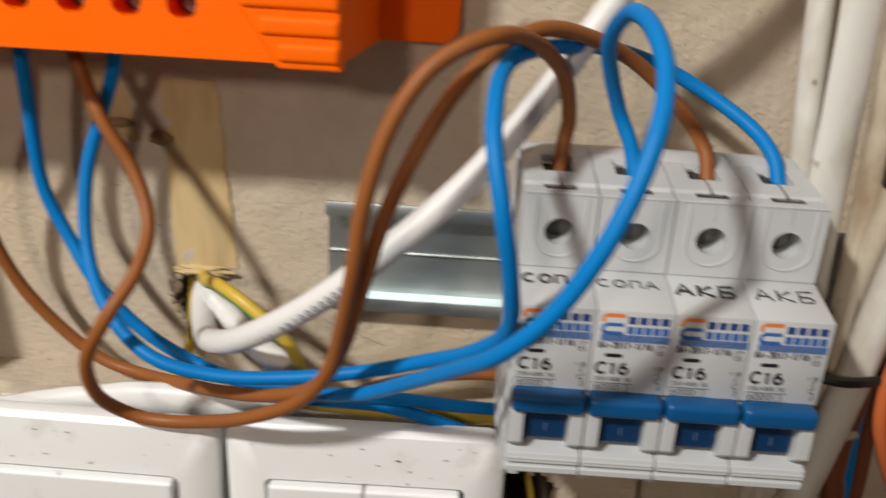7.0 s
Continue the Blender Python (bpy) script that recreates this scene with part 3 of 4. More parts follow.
BX = 0.0019
first = breaker(BX)
breakers = [first] + [copy_thing(first, pose(BX + BW * (i + 0.5), -0.0075, -0.007)) for i in range(1, 4)]
for b, words in zip(breakers, ("a faint first word", "a faint second word", "three bold letters", "three thin letters")):
    b["label"] = "grey circuit breaker, blue toggle, " + words + " in black marker"

rim_line = [(-22, 27), (-24, 34), (-32.5, 33.5), (-32.5, 25.5), (-38.5, 25.5), (-38.5, 12.8), (-55.5, 12.8), (-68.5, 10), (-68.5, -8), (-62, -9), (-62, -29), (-43.5, -29), (-43.5, -42), (-26, -42), (-22, -38)]
bm = bmesh.new()
for p, q in zip(rim_line, rim_line[1:] + rim_line[:1]):
    tube([(BX * 1000, p[0], p[1]), (BX * 1000, (p[0] + q[0]) / 2, (p[1] + q[1]) / 2), (BX * 1000, q[0], q[1])], 0.00045, 8, 2, 1.0, 0.0, bm)
part("flank_rim", bm, ABS, breakers[0])

# marker writing on the slanting ledge of each breaker
LETTERS = {
    "C": [arc(0.5, 0.5, 0.45, 0.45, 50, 310, 9)],
    "O": [arc(0.5, 0.5, 0.42, 0.45, 90, 450, 12)],
    "P": [[(0.1, 0.0), (0.12, 0.95), (0.85, 0.92), (0.88, 0.05)]],
    "A": [[(0.0, 0.0), (0.45, 1.0), (0.95, 0.0)], [(0.2, 0.4), (0.8, 0.38)]],
    "K": [[(0.1, 0.0), (0.12, 1.0)], [(0.85, 0.95), (0.15, 0.45), (0.95, 0.0)]],
    "B": [[(0.9, 1.0), (0.1, 0.97), (0.08, 0.0), (0.7, 0.02), (0.85, 0.25), (0.65, 0.48), (0.1, 0.5)]],
}
def writing(b, i, word, size, w, dx, start=0.0086):
    x0 = BX + BW * i + dx
    bm = bmesh.new()
    step = 0.0148 / len(word)
    for k, ch in enumerate(word):
        lines = [[(x0 + (k + px * 0.82) * step, pz * size) for px, pz in line] for line in LETTERS[ch]]
        stroke(lines, w, 0, bm)
    for v in bm.verts:
        s = v.co.z
        f = start + s * 1.15
        v.co.y = -0.0705 + f
        v.co.z = 0.0118 + f * 0.1931 + 0.00006
    part("marker_writing", bm, MARKER, b, "black marker handwriting", smooth=False)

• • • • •

**STATED TASK:** Go through the listing above and write it out again exactly, dropping the pictures.

**TASK RESULT:**
7.0 s
Continue the Blender Python (bpy) script that recreates this scene with part 3 of 4. More parts follow.
BX = 0.0019
first = breaker(BX)
breakers = [first] + [copy_thing(first, pose(BX + BW * (i + 0.5), -0.0075, -0.007)) for i in range(1, 4)]
for b, words in zip(breakers, ("a faint first word", "a faint second word", "three bold letters", "three thin letters")):
    b["label"] = "grey circuit breaker, blue toggle, " + words + " in black marker"

rim_line = [(-22, 27), (-24, 34), (-32.5, 33.5), (-32.5, 25.5), (-38.5, 25.5), (-38.5, 12.8), (-55.5, 12.8), (-68.5, 10), (-68.5, -8), (-62, -9), (-62, -29), (-43.5, -29), (-43.5, -42), (-26, -42), (-22, -38)]
bm = bmesh.new()
for p, q in zip(rim_line, rim_line[1:] + rim_line[:1]):
    tube([(BX * 1000, p[0], p[1]), (BX * 1000, (p[0] + q[0]) / 2, (p[1] + q[1]) / 2), (BX * 1000, q[0], q[1])], 0.00045, 8, 2, 1.0, 0.0, bm)
part("flank_rim", bm, ABS, breakers[0])

# marker writing on the slanting ledge of each breaker
LETTERS = {
    "C": [arc(0.5, 0.5, 0.45, 0.45, 50, 310, 9)],
    "O": [arc(0.5, 0.5, 0.42, 0.45, 90, 450, 12)],
    "P": [[(0.1, 0.0), (0.12, 0.95), (0.85, 0.92), (0.88, 0.05)]],
    "A": [[(0.0, 0.0), (0.45, 1.0), (0.95, 0.0)], [(0.2, 0.4), (0.8, 0.38)]],
    "K": [[(0.1, 0.0), (0.12, 1.0)], [(0.85, 0.95), (0.15, 0.45), (0.95, 0.0)]],
    "B": [[(0.9, 1.0), (0.1, 0.97), (0.08, 0.0), (0.7, 0.02), (0.85, 0.25), (0.65, 0.48), (0.1, 0.5)]],
}
def writing(b, i, word, size, w, dx, start=0.0086):
    x0 = BX + BW * i + dx
    bm = bmesh.new()
    step = 0.0148 / len(word)
    for k, ch in enumerate(word):
        lines = [[(x0 + (k + px * 0.82) * step, pz * size) for px, pz in line] for line in LETTERS[ch]]
        stroke(lines, w, 0, bm)
    for v in bm.verts:
        s = v.co.z
        f = start + s * 1.15
        v.co.y = -0.0705 + f
        v.co.z = 0.0118 + f * 0.1931 + 0.00006
    part("marker_writing", bm, MARKER, b, "black marker handwriting", smooth=False)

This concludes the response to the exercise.